New dosimetry planning strategy based on continuous dose gradient used to reduce dose estimation errors due to respiratory motion in breast radiation therapy

TL;DR

This study introduces a new continuous dose gradient strategy in breast radiation therapy dosimetry planning to mitigate errors caused by respiratory motion, demonstrating improved dose accuracy with motion management techniques.

Contribution

The paper proposes a novel dose planning strategy based on continuous dose gradients and evaluates its effectiveness in reducing motion-induced dose estimation errors.

Findings

Motion management techniques reduce dose differences from 19% to less than 3%.

Gamma pass rates improve from 87.9% to 100% with motion management.

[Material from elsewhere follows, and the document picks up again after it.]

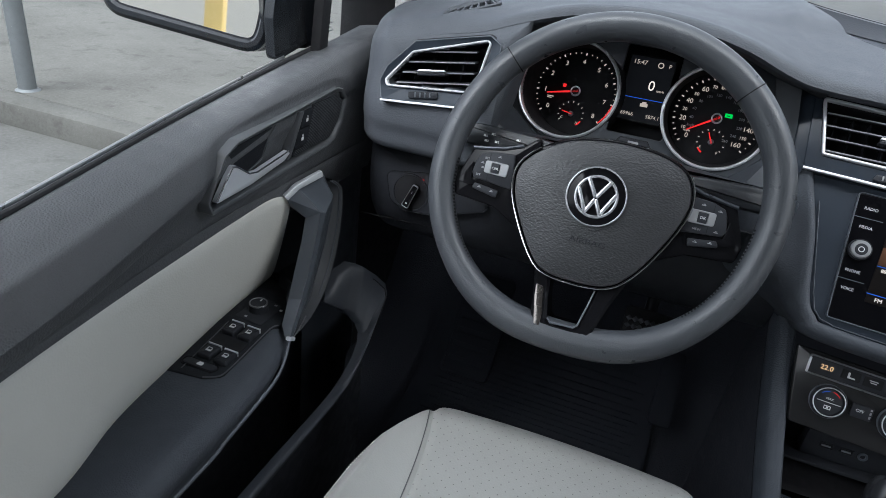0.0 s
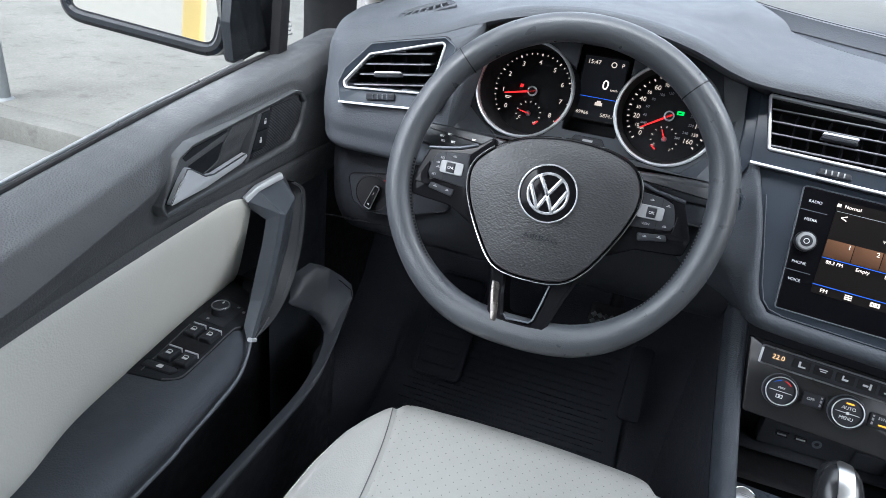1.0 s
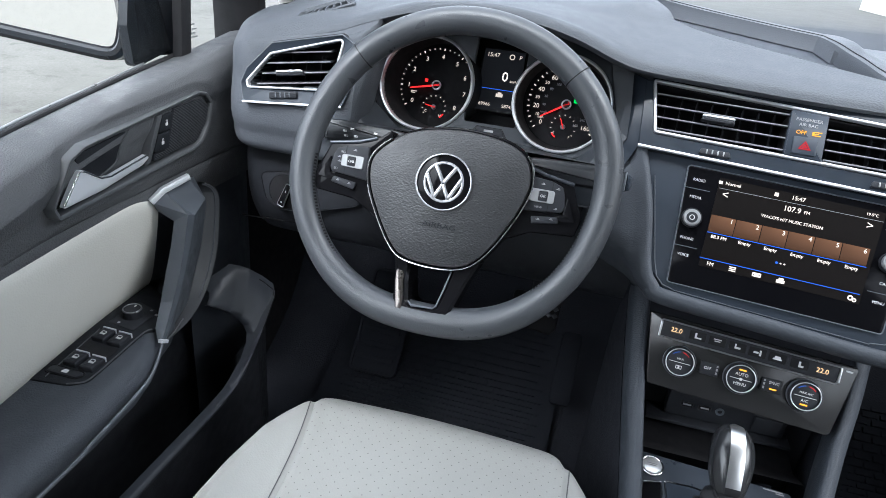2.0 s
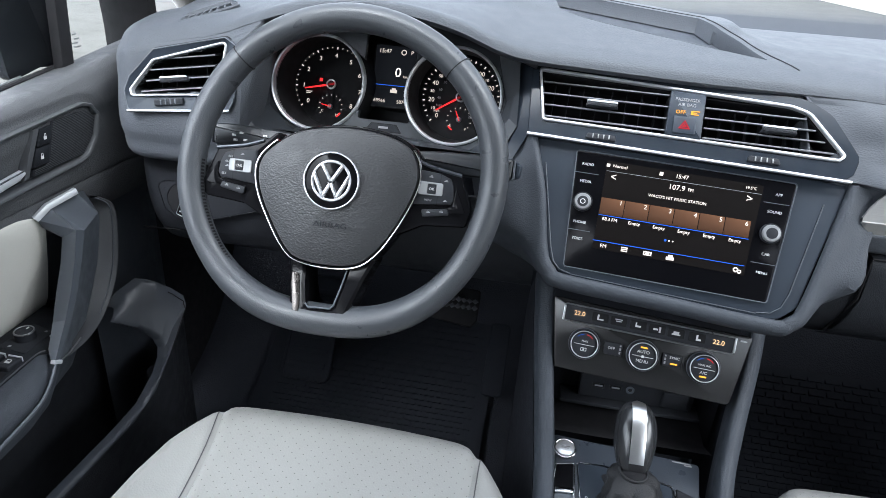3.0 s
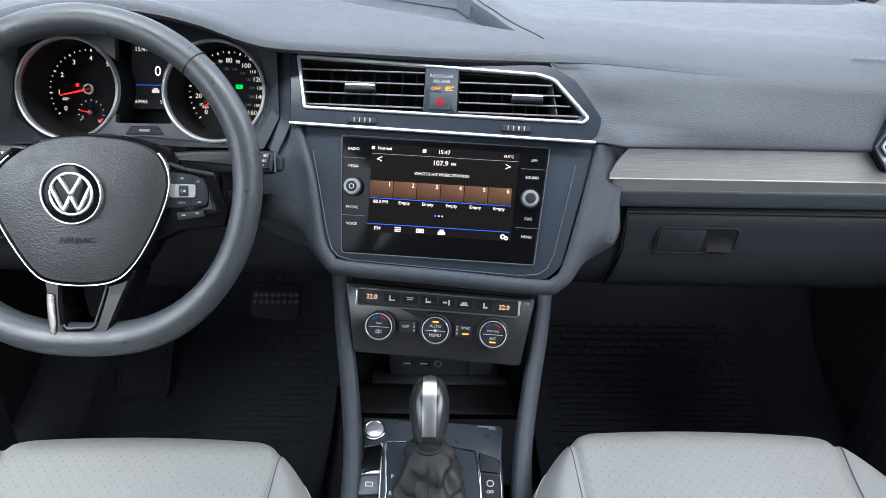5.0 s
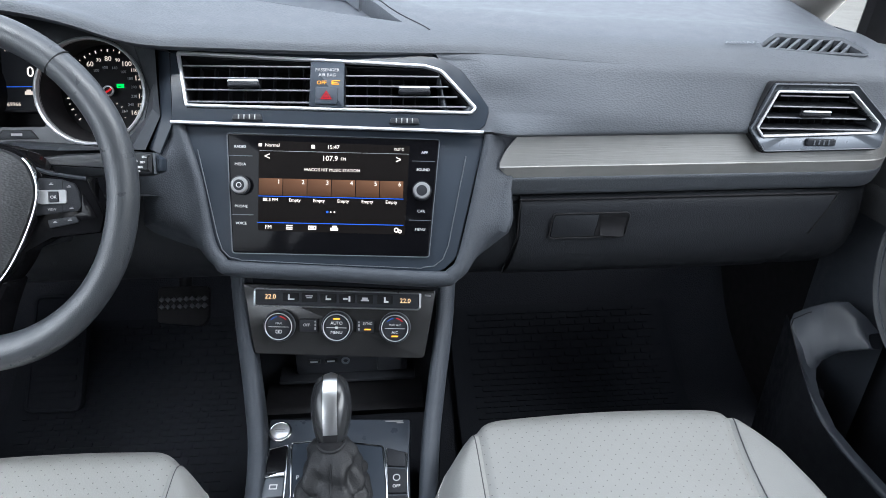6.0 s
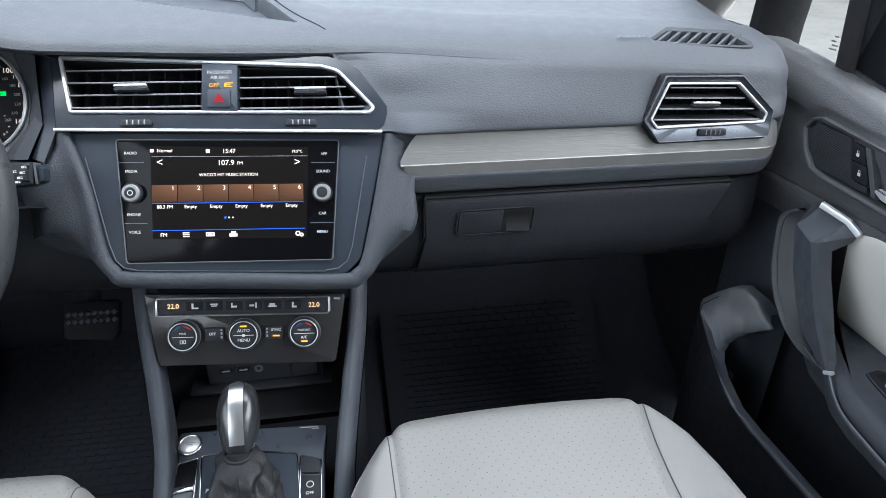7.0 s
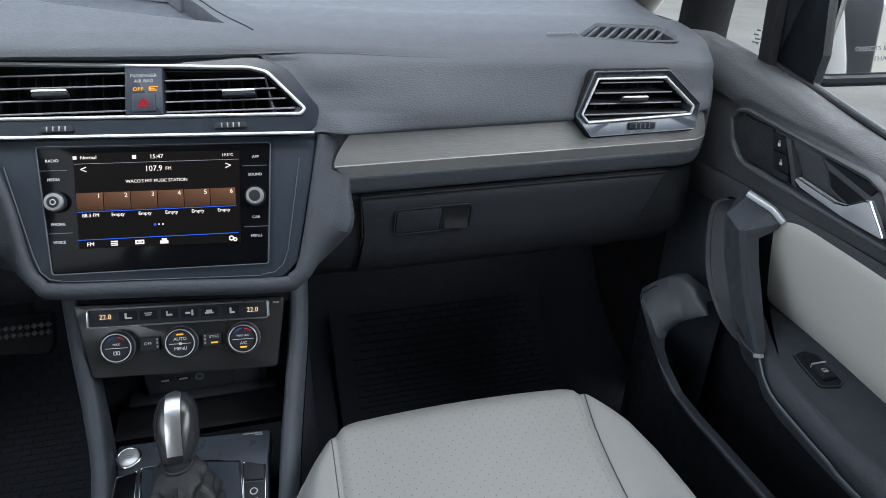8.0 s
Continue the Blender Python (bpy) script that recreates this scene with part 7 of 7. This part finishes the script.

Continuous dose gradients help in accurately estimating delivered doses under respiratory motion.

Abstract

A new strategy for radiation therapy dosimetry planning (RTDP) used to reduce dose estimation errors due to respiratory motion in breast treatment was illustrated and evaluated in this study. On CT data set acquired for breast treatment, six different RTDP tangential techniques were performed: (i) three-dimensional conformal radiotherapy (3DCRT) with physical wedge, (ii) 3DCRT with virtual wedge, (iii) motion management technique (MMT) with physical wedge, (iv) MMT with virtual wedge, (v) 3DCRT with field-in-field, and (vi) intensity-modulated radiation therapy (IMRT) with direct aperture optimization. These anti-motion techniques were considered to generate continuous dose degradation to avoid drastic changes in the delivered doses that involve the edge regions of the beams. A comparison was made between the delivered and simulated doses, with and without the presence of motions simulations. This study demonstrates that techniques without motion management can be affected by motions that can lead to a difference equal to 19 % between the delivered and the planned doses in a point located near to the beams collimators edges, and to a difference up to 3 % on multi-leaf collimators (MLCs) edges (gamma pass rates were 87.9 % for 3%/3mm). These differences were reduced to 11 % and to less than 3 % (gamma pass rates were 100 % for 3%/3mm) when MMT were used. As a conclusion, in tangential techniques motion can affect dose estimations on the MLCs and beams collimators edges. The proposed MMT reduce this effect to estimate the delivered dose accurately.